In order to play, both said safety is key noting after that, everything else is just logistics.

“Health concern is the issue, not just in terms of players and coaches and the staff on site for those games, but globally important, public health,” Cherington said.  “Make sure that nothing that happens puts any risk on public health.”

“We have to sit back and reflect on what is happening in the world when we do get impatient,” Shelton said of waiting for word on a season.  “That’s probably the biggest thing that brings me back.”

They’ve heard the leaked proposals of hub cities, starting with just Arizona, and then Florida and Arizona and now Texas, Florida and Arizona.

“Pretty much would go anywhere, anytime we are asked to,” Cherington said of the Pirates.  “If the experts believe it’s safe, I don’t expect any resistance.  We’d get questions, but not really any resistance to any of the scenarios being talked about.”

Cherington said it would be an advantage to them to play in Pittsburgh or their Spring Training home of Bradenton, Florida because they already know the facilities and less ramp up time from that standpoint.  They just want to play ball.

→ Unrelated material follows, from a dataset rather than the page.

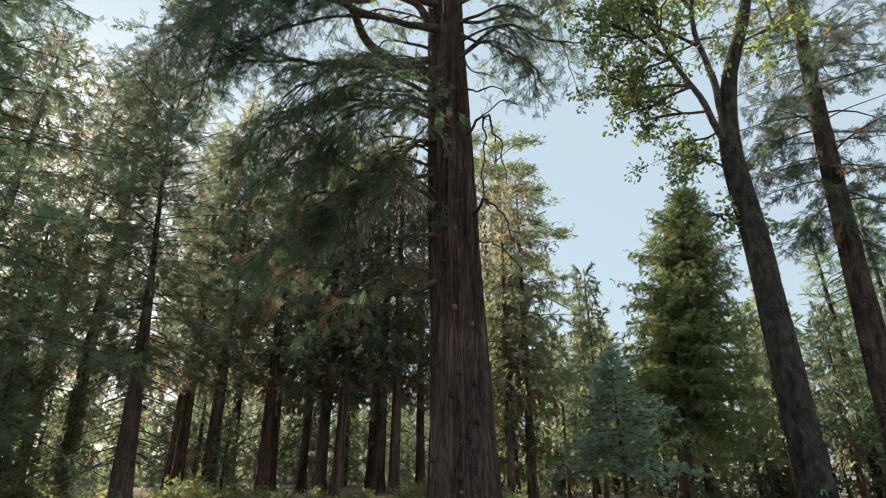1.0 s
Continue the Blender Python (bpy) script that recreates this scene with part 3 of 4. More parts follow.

“I really believe our players and coaches and really the entire major league traveling party, if you think of that as a group, are willing to play wherever the league and players association decide, on the guidance of health experts, is the safest place and safest way to do it,” Cherington said.

“We miss the game we love,” Shelton said.  “It’s what we do.  It’s something that gives me something to go to work for every day, for you guys (media), something to talk about.”

“I think patience is a virtue that we all have to abide by right now.  Let’s stay positive with the fact that we are going to play baseball this year.”